“The moment U.S. tariffs came into effect this morning, so did the Canadian response. Canada will be implementing 25% tariffs against $155 billion of American products. Starting with $30 billion worth of goods immediately, and the remaining $125 billion in 21 days’ time”, was a LinkedIn post from Canadian Prime Minister, Justin Trudeau.
This decisive move by Prime Minister Trudeau marks a significant escalation in the trade tensions between the United States and Canada. The U.S. administration, under President Donald Trump, imposed 25% tariffs on Canadian and Mexican imports, alongside a 10% levy on Chinese goods, citing concerns over drug trafficking and illegal immigration.
In a prompt retaliation, Canada has targeted a wide array of U.S. products with its tariffs. The initial $30 billion tranche includes items such as alcohol, cosmetics, and paper products. The subsequent $125 billion, set to be enforced in 21 days, will encompass sectors like automotive, agriculture, and technology.
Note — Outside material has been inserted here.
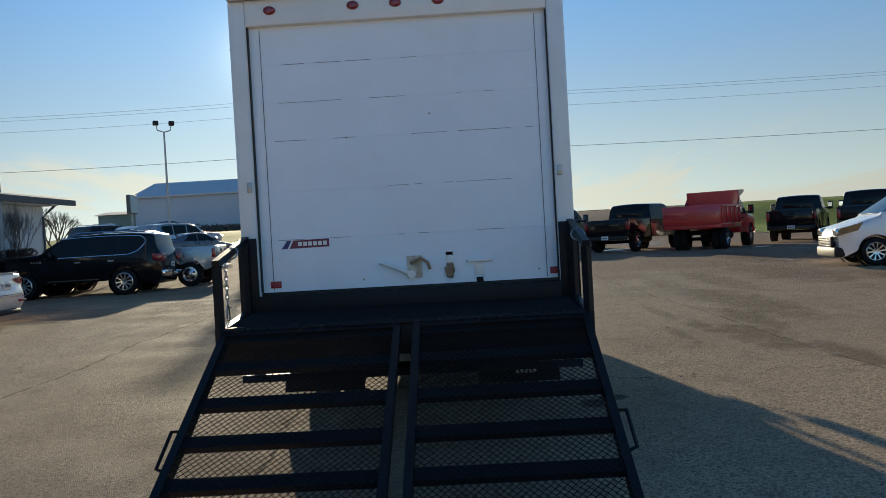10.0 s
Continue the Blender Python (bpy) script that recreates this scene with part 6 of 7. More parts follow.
        for s in (-1, 1):
            y0, y1 = sorted((s * 0.575, s * 0.955))
            bm = bmnew(); prism(bm, rounded([(y0, 0.87), (y1, 0.88), (y1, 1.15), (y0, 1.16)], 0.05), "x", -0.42, -0.005, 0.015); sweep(bm, 0.16); h = part("headlight", bm, M_lens, root, "wide clear headlight in a chrome bezel")
            bm = bmnew(); u = s * 0.70; lathe(bm, [(0.075, 0), (0.07, 0.012), (0.05, 0.016), (0.045, 0.004), (0, 0.0)], (-0.075, u, 1.03), (1, 0, 0), 20); part("projector", bm, M_chrome, h)
            bm = bmnew(); plate(bm, rounded([(y0 - 0.012, 0.855), (y1 + 0.012, 0.865), (y1 + 0.012, 1.165), (y0 - 0.012, 1.175)], 0.05), [rounded([(y0 + 0.008, 0.885), (y1 - 0.008, 0.895), (y1 - 0.008, 1.137), (y0 + 0.008, 1.147)], 0.04)], "x", -0.40, 0.006); sweep(bm, 0.16); part("bezel", bm, M_chrome_bright, h)
            y0, y1 = sorted((s * 0.84, s * 0.965)); bm = bmnew(); box(bm, -0.40, 0.004, y0, y1, 0.91, 0.975, 0.015); sweep(bm, 0.16); part("turn_lamp", bm, M_amber_dull, h)
        bm = bmnew(); prism(bm, [(-0.20, -1.0), (-0.04, -0.97), (0.06, -0.80), (0.11, -0.5), (0.12, 0), (0.11, 0.5), (0.06, 0.80), (-0.04, 0.97), (-0.20, 1.0), (-0.26, 0.9), (-0.26, -0.9)], "z", 0.445, 0.755, 0.045, 3); bp = part("bumper", bm, M_chrome_bright, root, "deep chrome bumper")
        for s in (-1, 1):
            bm = bmnew(); prism(bm, rounded([(s * 0.56, 0.49), (s * 0.80, 0.50), (s * 0.82, 0.60), (s * 0.54, 0.62)], 0.03), "x", 0.0, 0.09)
            for v in bm.verts:
                v.co.x += 0.03 - 0.28 * (abs(v.co.y) - 0.5)
            part("fog_lamp_recess", bm, M_chassis, bp)
        bm = bmnew(); box(bm, -0.1, 0.135, -0.46, 0.46, 0.36, 0.60, 0.03); part("valance", bm, M_plastic, root)
    elif style == "ram":
        bm = bmnew(); box(bm, -0.16, -0.005, -0.52, 0.52, 0.76, 1.22, 0.04); gr = part("grille", bm, M_chassis, root, "crosshair grille")
        bm = bmnew(); plate(bm, rounded([(-0.56, 0.745), (0.56, 0.745), (0.61, 1.235), (-0.61, 1.235)], 0.06), [rounded([(-0.515, 0.785), (-0.045, 0.785), (-0.045, 0.975), (-0.535, 0.975)], 0.03), rounded([(0.045, 0.785), (0.515, 0.785), (0.535, 0.975), (0.045, 0.975)], 0.03), rounded([(-0.537, 1.01), (-0.045, 1.01), (-0.045, 1.205), (-0.56, 1.205)], 0.03), rounded([(0.045, 1.01), (0.537, 1.01), (0.56, 1.205), (0.045, 1.205)], 0.03)], "x", -0.06, 0.025); part("crosshair", bm, M_satin, gr, "silver crosshair frame")
        for s in (-1, 1):
            y0, y1 = sorted((s * 0.615, s * 0.965))
            bm = bmnew(); prism(bm, rounded([(y0, 0.875), (y1, 0.885), (y1, 1.135), (y0, 1.165)], 0.03), "x", -0.36, -0.006, 0.015); sweep(bm); h = part("headlight", bm, M_pale_lens, root, "large clear headlight")
            bm = bmnew(); u = s * 0.72; lathe(bm, [(0.085, 0), (0.08, 0.014), (0.055, 0.018), (0.05, 0.004), (0, 0.0)], (-0.018, u, 1.045), (1, 0, 0), 20); sweep(bm); part("reflector", bm, M_chrome_bright, h)
            y0, y1 = sorted((s * 0.70, s * 0.93)); bm = bmnew(); box(bm, -0.34, 0.0, y0, y1, 0.905, 0.965, 0.02); sweep(bm); part("turn_lamp", bm, M_amber, h)
            y0, y1 = sorted((s * 0.60, s * 0.97)); bm = bmnew(); box(bm, -0.40, -0.03, y0, y1, 0.745, 0.872, 0.01); sweep(bm); part("filler_panel", bm, M_chassis, root, "black gap below the headlight")
        bm = bmnew(); prism(bm, [(-0.14, -0.97), (0.05, -0.90), (0.11, -0.6), (0.13, 0), (0.11, 0.6), (0.05, 0.90), (-0.14, 0.97), (-0.22, 0.9), (-0.22, -0.9)], "z", 0.42, 0.775, 0.06, 3); sweep(bm, 0.22); bp = part("bumper", bm, M_satin_dark, root, "deep polished steel bumper")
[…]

Trudeau emphasized that these measures are a direct response to the U.S. actions, stating that Canada “will not let this unjustified decision go unanswered.” He further highlighted that the tariffs would remain in place until the U.S. revokes its trade actions.
The economic implications of this trade dispute are profound. Industries on both sides of the border are bracing for increased costs and supply chain disruptions. For instance, U.S. alcohol producers are already feeling the impact, with stocks of major companies experiencing declines. The Liquor Control Board of Ontario’s decision to remove American alcohol from its shelves exemplifies the immediate consequences of these tariffs.
Moreover, the global markets have reacted negatively to the escalating trade war. The U.S. dollar hit a three-month low, and major stock index, including the FTSE 100, have seen significant declines. Investors are increasingly concerned about the potential for a global economic slowdown, with fears of “Trumpcession” gaining traction.
In summary, Canada’s swift and substantial response to the U.S. tariffs underscores the gravity of the current trade tensions. As both nations stand firm in their positions, the path to resolution remains uncertain, with significant implications for the global economy.